As more baby boomers retire, more professional CPAs are needed to take over firm leadership nationwide. By 2030, all baby boomers will be over 65. It’s been dubbed the Great Retirement and the Silver Tsunami, and it gives up-and-coming CPAs an opportunity for new partners to buy into existing firms. But how?
The average CPA firm buy-in cost is $144,000 according to The Rosenberg Survey, which polled 400 CPA firms. Realistically speaking, not many professionals have that amount of cash in the bank waiting and ready to spend on a future professional business investment.
At some firms, new partners are expected to make an immediate payment in cash or assume a loan. Generally, it’s preferable to make those payments to the firm — rather than directly to the other partners — because doing so increases the firm’s capitalization.
We work with CPA firm owners across the country to support their business financing long-term growth and exit strategies. As a specialty lender, creating a custom plan tailored to the needs of the firm is essential to ensure its perpetuity long after the original owner retires. Planned well, a firm can continue its growth for many decades.

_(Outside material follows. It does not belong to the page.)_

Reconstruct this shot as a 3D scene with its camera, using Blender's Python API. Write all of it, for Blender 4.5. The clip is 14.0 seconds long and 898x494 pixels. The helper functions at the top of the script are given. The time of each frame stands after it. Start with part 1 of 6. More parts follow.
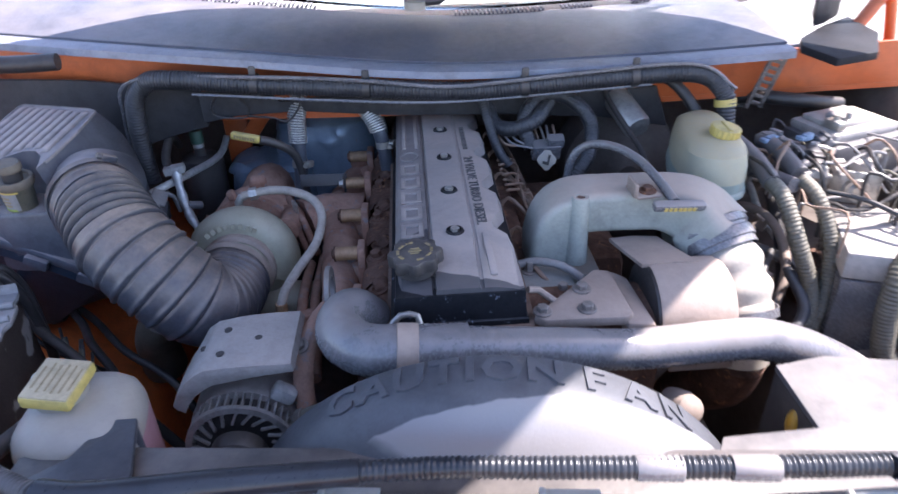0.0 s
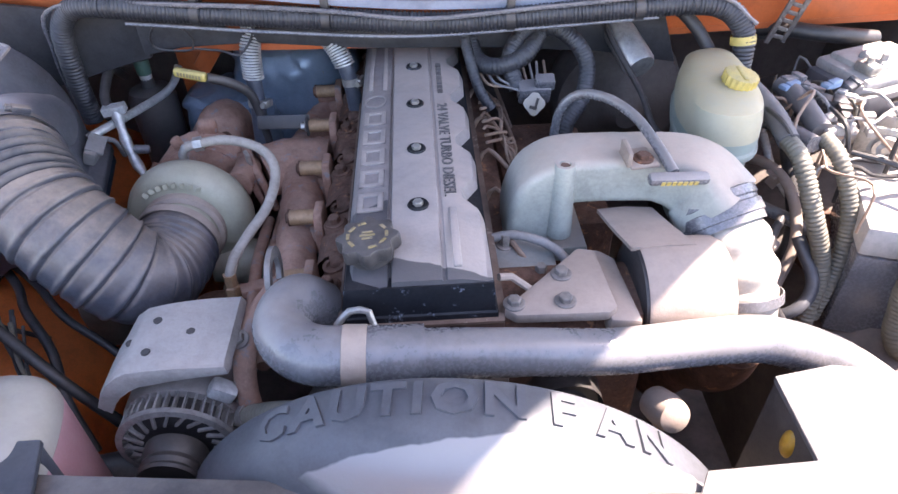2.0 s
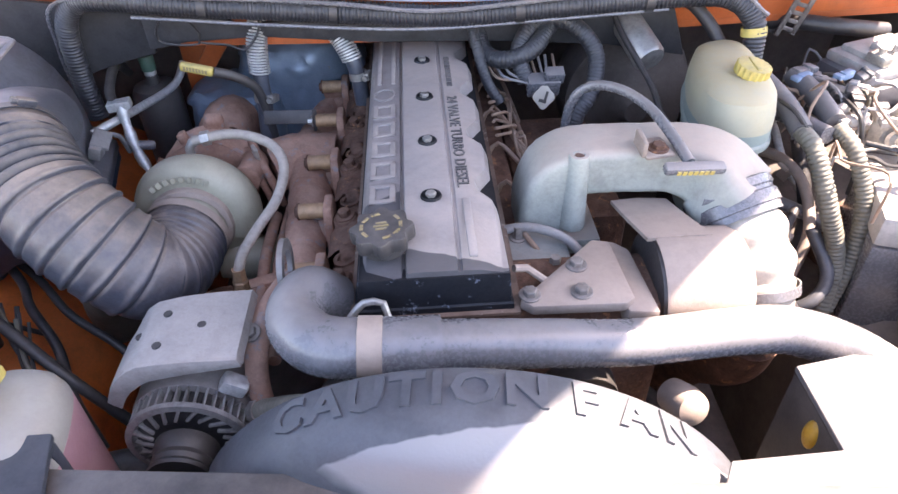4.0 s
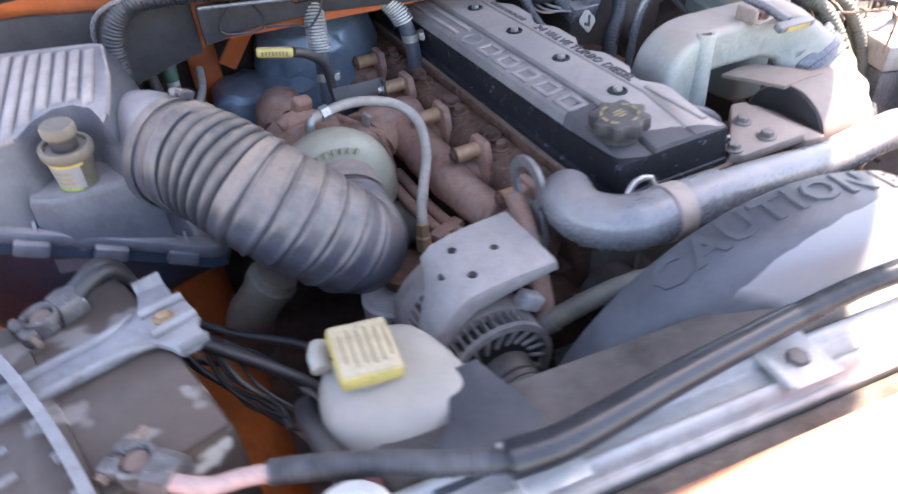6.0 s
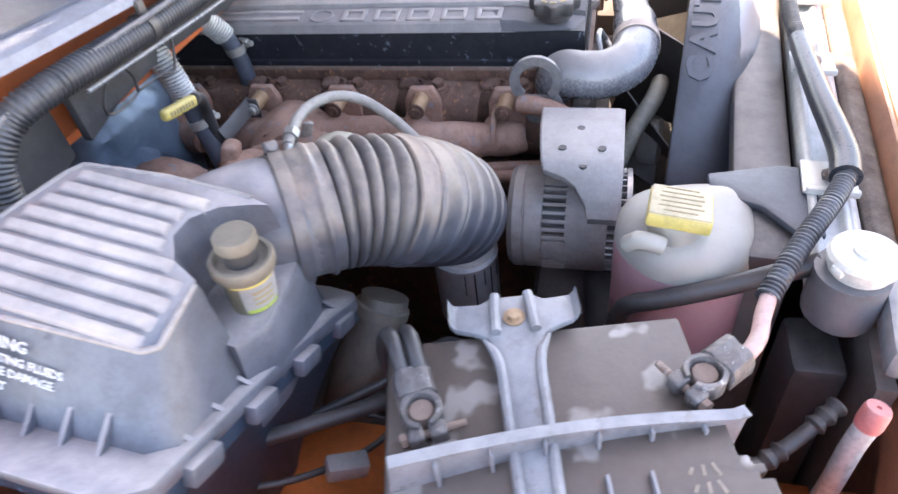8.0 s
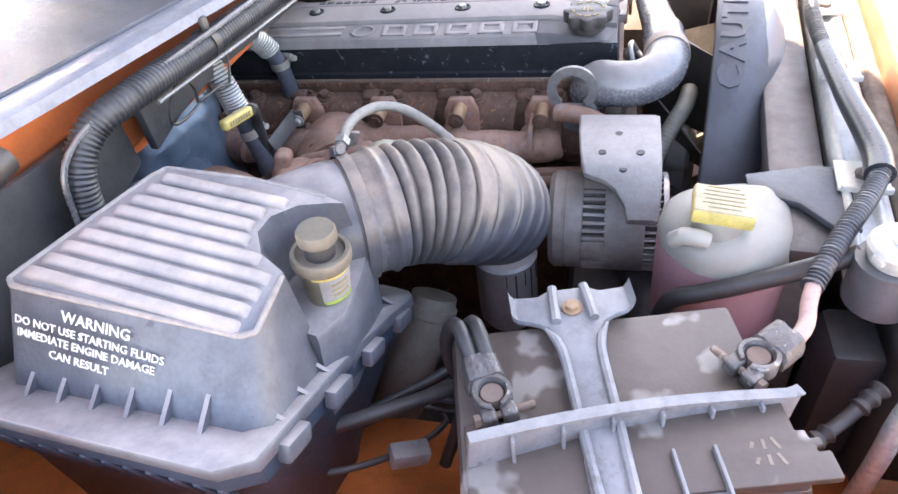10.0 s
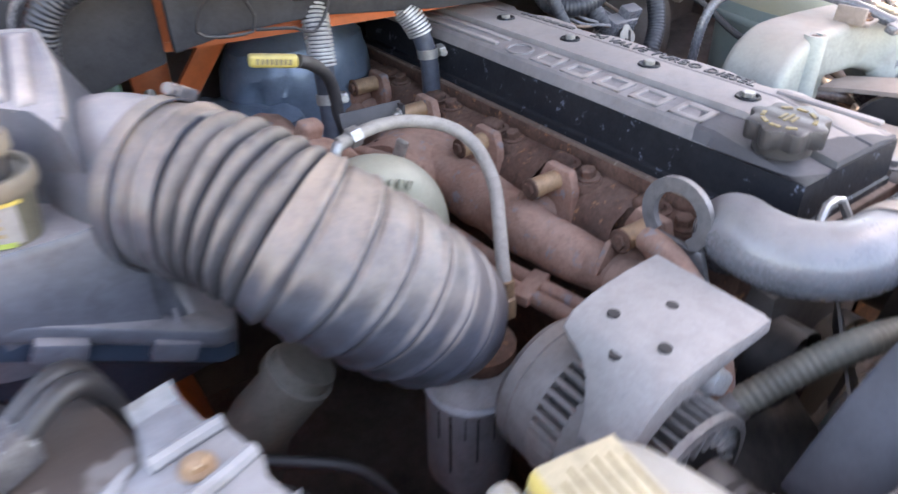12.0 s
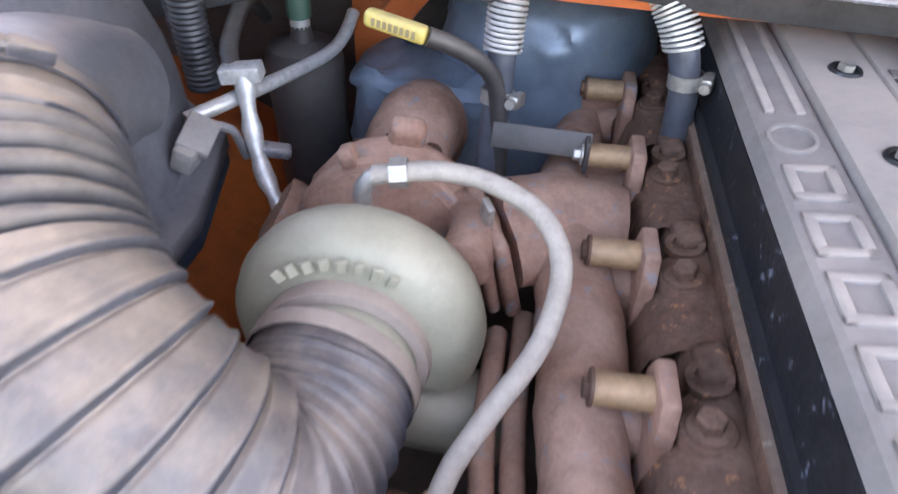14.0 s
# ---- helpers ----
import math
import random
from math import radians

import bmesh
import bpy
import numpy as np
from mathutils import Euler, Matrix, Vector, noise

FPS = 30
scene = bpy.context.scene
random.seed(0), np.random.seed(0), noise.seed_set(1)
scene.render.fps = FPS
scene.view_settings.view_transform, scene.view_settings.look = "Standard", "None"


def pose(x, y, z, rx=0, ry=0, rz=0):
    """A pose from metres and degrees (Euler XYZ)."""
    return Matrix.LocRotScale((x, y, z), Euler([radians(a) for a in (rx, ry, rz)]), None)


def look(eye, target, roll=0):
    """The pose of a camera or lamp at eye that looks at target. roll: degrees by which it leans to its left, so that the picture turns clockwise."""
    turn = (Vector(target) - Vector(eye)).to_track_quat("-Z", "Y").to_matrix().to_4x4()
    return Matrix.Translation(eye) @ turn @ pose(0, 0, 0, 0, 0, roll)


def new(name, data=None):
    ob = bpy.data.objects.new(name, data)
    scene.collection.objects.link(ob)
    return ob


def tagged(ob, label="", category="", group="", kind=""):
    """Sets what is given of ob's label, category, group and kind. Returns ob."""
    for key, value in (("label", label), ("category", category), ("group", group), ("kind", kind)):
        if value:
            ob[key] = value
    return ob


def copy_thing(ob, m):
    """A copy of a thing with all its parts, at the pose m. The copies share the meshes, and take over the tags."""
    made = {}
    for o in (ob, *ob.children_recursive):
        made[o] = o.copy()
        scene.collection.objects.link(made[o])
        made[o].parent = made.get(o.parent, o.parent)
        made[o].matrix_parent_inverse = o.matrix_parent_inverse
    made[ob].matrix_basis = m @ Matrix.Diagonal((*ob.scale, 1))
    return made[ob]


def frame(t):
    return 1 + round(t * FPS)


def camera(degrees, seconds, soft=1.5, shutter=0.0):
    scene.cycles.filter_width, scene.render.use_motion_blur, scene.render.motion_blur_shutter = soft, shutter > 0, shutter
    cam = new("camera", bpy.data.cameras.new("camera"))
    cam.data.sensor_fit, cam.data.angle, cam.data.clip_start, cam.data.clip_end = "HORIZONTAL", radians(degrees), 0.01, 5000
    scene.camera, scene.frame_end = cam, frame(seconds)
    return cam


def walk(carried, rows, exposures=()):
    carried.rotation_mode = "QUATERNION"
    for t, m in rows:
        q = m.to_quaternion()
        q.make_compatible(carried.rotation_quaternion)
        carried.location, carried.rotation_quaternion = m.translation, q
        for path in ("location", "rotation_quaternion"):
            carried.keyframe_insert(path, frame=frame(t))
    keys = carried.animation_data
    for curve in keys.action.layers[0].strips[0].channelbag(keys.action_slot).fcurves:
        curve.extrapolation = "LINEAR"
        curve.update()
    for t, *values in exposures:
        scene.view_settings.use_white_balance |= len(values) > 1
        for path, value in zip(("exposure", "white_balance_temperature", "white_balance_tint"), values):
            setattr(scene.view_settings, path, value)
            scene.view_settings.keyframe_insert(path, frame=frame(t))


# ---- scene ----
cam = camera(68.3, 14.0, shutter=0.5)
PATH = [
    (0, (-0.045, -0.306, 1.638), (0.037, 1.399, 0.596), -2.0),
    (0.5, (0.009, -0.213, 1.619), (-0.037, 1.461, 0.527), -0.9),
    (1, (-0.001, -0.176, 1.619), (0.012, 1.439, 0.439), -1.8),
    (1.5, (0.004, -0.17, 1.62), (0.054, 1.412, 0.397), -0.9),
    (2, (0.013, -0.162, 1.653), (0.065, 1.364, 0.36), -1.8),
    (2.5, (0.016, -0.159, 1.65), (0.05, 1.359, 0.348), -2.0),
    (5, (-0.083, -0.175, 1.614), (0.07, 1.401, 0.392), -1.7),
    (5.5, (-0.348, -0.203, 1.594), (0.212, 1.323, 0.429), -0.7),
    (6, (-0.515, -0.138, 1.576), (0.137, 1.277, 0.321), -4.1),
    (6.5, (-0.675, -0.012, 1.591), (0.387, 1.187, 0.393), -10.0),
    (7, (-0.786, 0.104, 1.604), (0.584, 0.832, 0.342), -10.0),
    (7.5, (-0.849, 0.211, 1.573), (0.503, 0.829, 0.235), -7.1),
    (8, (-0.924, 0.303, 1.596), (0.46, 0.741, 0.221), -8.6),
    (8.5, (-0.982, 0.351, 1.617), (0.494, 0.697, 0.313), -5.7),
    (11, (-0.935, 0.316, 1.595), (0.419, 0.909, 0.248), -11.4),
    (11.5, (-0.777, 0.114, 1.481), (0.406, 1.248, 0.334), -2.1),
    (12, (-0.593, 0.124, 1.435), (0.383, 1.475, 0.329), -0.4),
    (12.5, (-0.415, 0.186, 1.392), (0.281, 1.711, 0.302), 4.8),
    (12.7, (-0.355, 0.19, 1.42), (0.035, 1.742, 0.221), 5.6),
    (13, (-0.338, 0.207, 1.441), (-0.06, 1.753, 0.203), 4.5),
    (13.5, (-0.261, 0.237, 1.408), (-0.368, 1.791, 0.154), 2.0),
    (14, (-0.231, 0.313, 1.42), (-0.42, 1.806, 0.102), 1.9),
]
# the clip's own exposure and white balance drift: seconds, stops, kelvin, tint
LOOKS = [(0, 1.65, 6300, 20), (0.5, 1.95, 6500, 20), (1.5, 2.3, 6900, 22), (2.7, 2.55, 7350, 23), (5, 2.6, 7600, 23), (5.5, 2.6, 7500, 22), (6, 2.68, 7500, 19),
         (7, 3.1, 7300, 17), (8.5, 3.08, 8250, 19), (11, 3.25, 8350, 19), (11.5, 2.95, 8250, 19), (12.5, 3.24, 8600, 19), (13.2, 3.32, 8700, 20), (14, 3.33, 8700, 20)]
walk(cam, [(t, look(eye, target, roll)) for t, eye, target, roll in PATH], exposures=LOOKS)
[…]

The key to success is planning and being open to possibilities. During partnership planning, design and discussion related to CPA firm buy-in, be sure to cover these four essential topics:
1. Who can become a partner?
The plan should describe partnership requirements to maintain fairness and give aspiring partners a roadmap. Typically, CPA firms seek employees who go above and beyond, have integrity, and demonstrate a high level of technical and leadership skills. Some firms may offer partnerships to employees with a niche expertise to potentially increase the value of the firm’s services. In firms where the criteria are vague, favoritism or even nepotism can come into play. Therefore, the plan must include measurable metrics to help prevent these challenges and ensure fairness among all potential partners.

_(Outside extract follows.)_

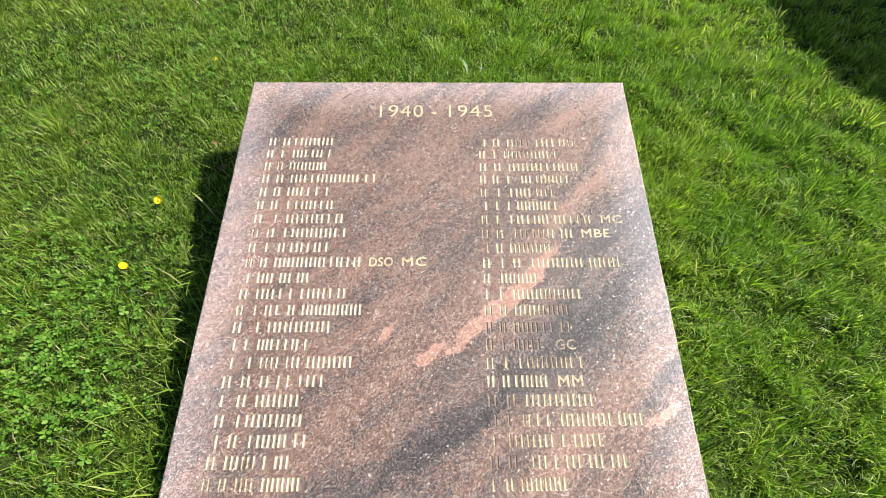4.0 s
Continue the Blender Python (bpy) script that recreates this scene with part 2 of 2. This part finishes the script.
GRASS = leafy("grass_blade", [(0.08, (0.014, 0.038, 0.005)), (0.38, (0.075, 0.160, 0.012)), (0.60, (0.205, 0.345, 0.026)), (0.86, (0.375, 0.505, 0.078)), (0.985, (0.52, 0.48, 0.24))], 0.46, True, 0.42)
CLOVER = leafy("clover_leaf", [(0.0, (0.065, 0.180, 0.014)), (0.6, (0.140, 0.290, 0.028)), (1.0, (0.230, 0.370, 0.060))], 0.45, False, 0.55)
BROAD = leafy("broad_leaf", [(0.0, (0.20, 0.30, 0.13)), (1.0, (0.26, 0.36, 0.17))], 0.35, False, 0.5)
PETAL = leafy("petal", [(0.0, (0.85, 0.60, 0.01)), (1.0, (0.90, 0.68, 0.02))], 0.25, False, 0.3)
STAMEN = leafy("stamen", [(0.0, (0.82, 0.56, 0.01)), (1.0, (0.85, 0.62, 0.02))], 0.1, False, 0.6)
BROWN = leafy("brown_leaf", [(0.0, (0.17, 0.085, 0.045)), (1.0, (0.27, 0.15, 0.08))], 0.2, False, 0.6)
STRAW = leafy("straw", [(0.0, (0.34, 0.27, 0.13)), (1.0, (0.50, 0.42, 0.24))], 0.2, False, 0.6)


def turf(name):
    m, tree, bsdf = material(name)
    k = Nodes(tree)
    at = k.make("TexCoord").outputs["Object"]
    a = k.noise(at, 3.0, 5.0, 0.65).outputs["Fac"]
    b = k.noise(at, 140.0, 4.0, 0.7).outputs["Fac"]
    green = k.ramp(b, [(0.30, (0.010, 0.017, 0.005)), (0.46, (0.026, 0.048, 0.009)), (0.66, (0.075, 0.110, 0.022))])
    k.put(bsdf.inputs["Base Color"], k.mix(k.range(a, 0.5, 0.75, 0.0, 0.5), green, (0.050, 0.038, 0.020)))
    bsdf.inputs["Roughness"].default_value, bsdf.inputs["Specular IOR Level"].default_value = 1.0, 0.1
    bump = k.make("Bump")
    bump.inputs["Strength"].default_value, bump.inputs["Distance"].default_value = 1.0, 0.01
    k.put(bump.inputs["Height"], b)
    k.put(bsdf.inputs["Normal"], bump.outputs[0])
    return m


TURF = turf("turf")


# ---- helpers for meshes ----
def link_mesh(name, verts, faces, mats, parent=None, label="", index=None):
    me = bpy.data.meshes.new(name)
    me.from_pydata(verts, [], faces)
    for mat in mats:
        me.materials.append(mat)
    if index is not None:
        me.polygons.foreach_set("material_index", index)
    me.update()
    ob = new(name, me)
    if parent:
        ob.parent = parent
    if label:
        ob["label"] = label
    return ob


def waves(x, y, scale, seed, octaves=3):
    """Smooth uneven field of about -1 to 1 over the plan."""
    rng = np.random.default_rng(seed)
    total, amp = np.zeros_like(x), 1.0
    for o in range(octaves):
        for _ in range(4):
            ang, ph = rng.uniform(0, 2 * np.pi), rng.uniform(0, 2 * np.pi)
            f = scale * 2**o * rng.uniform(0.6, 1.4)
            total += amp * np.sin(f * (x * np.cos(ang) + y * np.sin(ang)) * 2 * np.pi + ph)
        amp *= 0.55
    return total / 3.6


def lawn_height(x, y):
    """Level on one side of the stone, sinking a hand's breadth on the other, with soft hummocks."""
    flat = np.exp(-((x / 4.0) ** 2 + (y / 4.0) ** 2) ** 2)
    sink = -0.052 - 0.045 * np.tanh((x - 0.15) / 0.45) - 0.028 * np.clip(y - 0.25, 0, 1.2) * (0.5 + 0.5 * np.tanh(2.5 * x))
    rough = 0.45 + 0.55 / (1 + np.exp(-5.0 * (x + 0.35 * y)))
    return (sink + 0.006 * waves(x, y, 0.9, 5) + rough * (0.009 * waves(x, y, 3.0, 6, 2) + 0.011 * waves(0.75 * x + 0.65 * y, 1.25 * (0.75 * y - 0.65 * x), 6.5, 7, 2))) * flat


# ---- ground: one sheet to the horizon ----
def build_ground():
    inner = np.arange(-3.0, 3.001, 0.03)
    far = np.array([3.6, 5, 8, 14, 30, 80, 250, 900])
    line = np.concatenate([-far[::-1], inner, far])
    gx, gy = np.meshgrid(line, line)
    z = lawn_height(gx, gy)
    n = len(line)
    verts = np.stack([gx, gy, z], -1).reshape(-1, 3)
    q = (np.arange(n - 1)[:, None] * n + np.arange(n - 1)[None]).ravel()
    faces = np.stack([q, q + 1, q + n + 1, q + n], -1)
    ob = link_mesh("ground", verts.tolist(), faces.tolist(), [TURF])
    for p in ob.data.polygons:
        p.use_smooth = True
    tagged(ob, "mown lawn soil under short green grass", "ground", kind="structure")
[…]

2. What is the cost of a buy-in?
The cost of a CPA buy-in is typically determined by a valuation of the firm multiplied by the ownership percentage. However, some firms choose to add the goodwill value of the firm to the accrual basis capital, and then multiply by the partner’s percentage of the firm. Other firms will set a fixed price for all buy-ins.
3. What financing options are available?
Since few new partners have access to a large cash savings account, many firms create financing for buy-ins. For some firms, that involves internal financing with repayments taken from future payroll and profit distributions. Others may expect payments quarterly or annually, perhaps deducted from future shares of profits.
Other firms guarantee financing from an outside lender. This helps the new partner obtain a better loan rate and terms than they can on their own. The new partner then pays the borrowed amount directly to the firm, which adjusts the partner’s compensation to cover the debt service. This approach gives the firm a healthy infusion of capital in return for taking on the minor risk of the loan guarantee. Call it a shared risk.
Here’s an example of the loan process for CPA partner buy-ins: New partners take out a loan from a lender using the firm’s revenue as the collateral with a guarantee from the firm. With this plan, firms are able to expedite the buy-in process without needing to access cash reserves or face potential payroll deduction problems. New partners are completely vested in the rights and privileges of full partnership immediately and the firm is not responsible for holding a note.
4. What are the expectations for new partners?
It is important that CPAs aspiring to become partners and their firm governance agree on the expectations to prevent misunderstandings. Openly and honestly have a discussion and ask questions. What performance metrics or professional development milestones are expected? If expectations aren’t met, what happens? What credentials are required now and in the future?
Making partner in a CPA firm is an exciting milestone many CPAs work hard to achieve. Following an established plan for buy-in will help ensure a successful transition. Remember, each buy-in structure should be as unique as the firm, but new partners should not be surprised by the cost or expectations. Use these key topics as discussion points to create a plan for a long-term successful partner buy-in.